Da base ao topo dos percursos de escolarização as universidades têm importantes contribuições a dar e deve ser continuamente acessada em estreito diálogo com os sujeitos educandos e gestores dos distintos níveis (Educação Infantil, Ensino Fundamental e Médio) e modalidades (Regular e EJA) de ensino cuja oferta é obrigatória ao estado.

A Uerj é uma das vinte mais importantes instituições de ensino superior da América Latina, segundo levantamento recente da Consultoria Britânica de Ensino Superior. No entanto, a excelência, internacionalmente reconhecida, desse patrimônio do povo fluminense esteve ameaçada nos últimos anos por uma equivocada política do governo do Estado. Ao relegar as universidades do estado, a Faetec e a Faperj, ao abandono, o governo subestimou a excelência destes centros de ensino, pesquisa e extensão como instrumentos fundamentais para a superação da grave crise que enfrenta o Estado do Rio de Janeiro.

A correção dessa equivocada política requer obrigatoriamente o compromisso do futuro governador do Estado do Rio de Janeiro com uma pauta inicial de demandas da comunidade universitária, que possibilite as universidades estaduais cumprir sua importante missão com a população fluminense e conduzir o nosso estado de volta ao caminho do desenvolvimento econômico e social.

Destaca-se que os pontos principais dessa pauta são: a) O respeito à autonomia didático-científica, administrativa e de gestão financeira e patrimonial, estabelecido pelos artigos 207 da Constituição Federal e 309 da Constituição do Estado do Rio de Janeiro; b) A garantia de recursos públicos para o custeio e o desenvolvimento das Universidades Estaduais e da Faperj; c) e a garantia do repasse desses recursos, determinados pela Lei Orçamentária Anual, em forma de duodécimos mensais, como determina a Emenda Constitucional nº 71/2017; d) o estabelecimento de uma data-base que impeça o acúmulo de perdas salariais dos servidores das Universidades, que hoje é de mais de 100%; e) o cumprimento dos Planos de Carreiras dos trabalhadores das Universidades, aprovados pela Alerj; f) a remuneração do regime de trabalho com dedicação exclusiva dos professores da Uerj e Uezo, em alínea única no vencimento base, como já ocorre na Universidade Estadual do Norte-Fluminense (Uenf) e nas universidades federais do país; g) e o respeito ao Projeto de Lei 4205, que prorroga por dez anos o sistema de cotas para o ingresso discente nas universidades do estado; h) assegurar política de permanência (bolsas, transporte, restaurante universitário) aos estudantes das universidades estaduais; i) a garantia de concursos públicos para suprir o déficit de servidores no caso de vacâncias por exoneração, aposentadoria e mortes, assim como aquelas demandadas por novos cursos e pela necessária ampliação de vagas nas universidades estaduais; j) a manutenção irrestrita do seu caráter laico, público e gratuito, no qual se deixa claro que não aceitaremos cobranças de mensalidades e outras taxas aos estudantes de nossas instituições.

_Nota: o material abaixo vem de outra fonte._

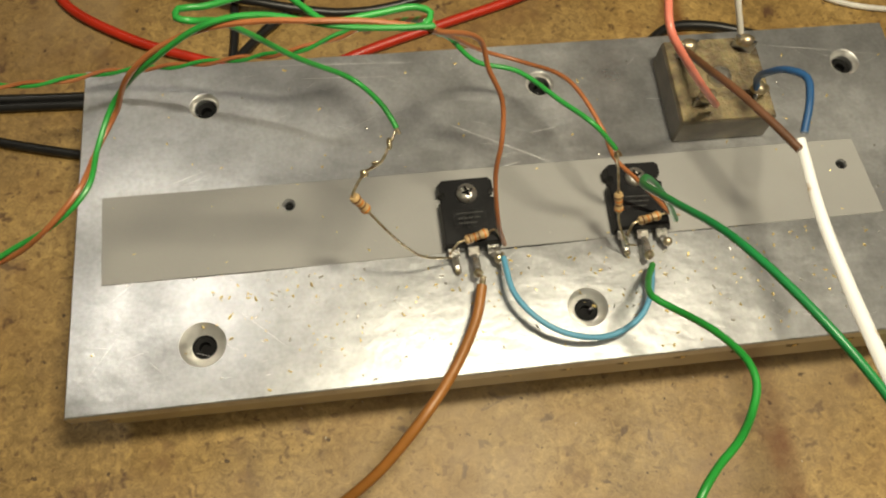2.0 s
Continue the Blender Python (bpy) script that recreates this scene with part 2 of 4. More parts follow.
def winding_material():
    """Thin glossy yellow tape: pale where it lies tight, amber where varnish soaked in, wrinkled across."""
    m, b, L, tex, ramp, blend, relief = node_kit("yellow_winding_tape", 0.29, 0.25)
    col = ramp(tex(60, (1.5, 1, 1.5), 0, 5, 1.0), (0.32, (0.80, 0.57, 0.10)), (0.5, (0.90, 0.77, 0.20)), (0.68, (0.93, 0.86, 0.34)))
    soaked = ramp(tex(110, (2.4, 0.8, 2.4), 6, 5, 0.6, 0.3), (0.62, 0.0), (0.78, 0.75))
    col = blend("MIX", soaked, col, (0.60, 0.34, 0.05))
    thin = ramp(tex(420, (7, 0.8, 7), 3, 3, 0.5, 0.1), (0.62, 0.0), (0.72, 0.5))
    col = blend("MIX", thin, col, (0.66, 0.42, 0.08))
    L.new(col, b.inputs["Base Color"])
    folds = blend("MIX", 0.45, tex(130, (2.6, 0.9, 2.6), 4, 4, 0.8), tex(85, (1, 1, 1), 0, 3, 0.4, 0.2))
    relief(folds, 0.9, 0.0017)
    return m


def laminate_material():
    """Bare fibreglass laminate, scrubbed: swirled pale brush strokes over an olive tan ground, brown soaked edges."""
    m, b, L, tex, ramp, blend, relief = node_kit("bare_laminate", 0.34)
    col = ramp(tex(26, (1, 1, 1), 0, 5, 0.8), (0.33, (0.20, 0.160, 0.055)), (0.5, (0.285, 0.240, 0.090)), (0.68, (0.35, 0.305, 0.135)))
    for turn, shift in ((28, 0.0), (-38, 0.4), (72, 0.9), (8, 1.7)):
        strokes = tex(300, (9, 0.9, 1), turn, 4, 0.5, shift)
        where = ramp(tex(30, (1, 1, 1), 0, 2, 0.3, shift + 3), (0.46, 0.0), (0.60, 1.0))
        mask = blend("MULTIPLY", 1.0, ramp(strokes, (0.50, 0.0), (0.66, 0.75)), where)
        col = blend("MIX", mask, col, (0.56, 0.50, 0.31))
    brown = ramp(tex(48, (1, 1, 1), 0, 4, 0.5, 5.0), (0.60, 0.0), (0.74, 0.55))
    col = blend("MIX", brown, col, (0.22, 0.14, 0.05))
    weave = ramp(tex(1300, (1, 1, 1), 0, 2), (0.35, 0.82), (0.65, 1.08))
    col = blend("MULTIPLY", 0.7, col, weave)
    L.new(col, b.inputs["Base Color"])
    L.new(ramp(tex(60, (1, 1, 1), 0, 4), (0.3, 0.22), (0.7, 0.48)), b.inputs["Roughness"])
    relief(tex(300, (6, 1, 1), 28, 3), 0.15, 0.0003)
    return m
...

Todas essas questões demandam responsabilidade institucional do governo estadual da mesma forma que cuidado político de não se isolar e participar do debate nacional a partir dos interesses do Rio. Da mesma forma, é necessário ampliar o debate interno e trazer a reflexão regional para dentro da estrutura de Estado.

Como representantes de uma instituição pública de porte e chave para o desenvolvimento, não assumimos postura passiva, mas apontamos as responsabilidades e a necessidade de soldar compromissos. Estamos dispostos a abrir e manter diálogo com quem assuma ter lado, estar do lado das Universidades Estaduais, de sua missão estadual e de seu carácter público e gratuito".

O documento é assinado pela Associação de Docentes da Universidade do Estado do Rio (Asduerj); Associação de Docentes da Universidade Estadual da Zona Oeste (Aduezo); Diretório Central dos Estudantes da Universidade do Estado do Rio (DCE-Uerj); Diretório Central dos Estudantes da Universidade Estadual da Zona Oeste (DCE-Uezo) e Sindicato dos trabalhadores das universidades públicas estaduais do Estado (Sintuperj).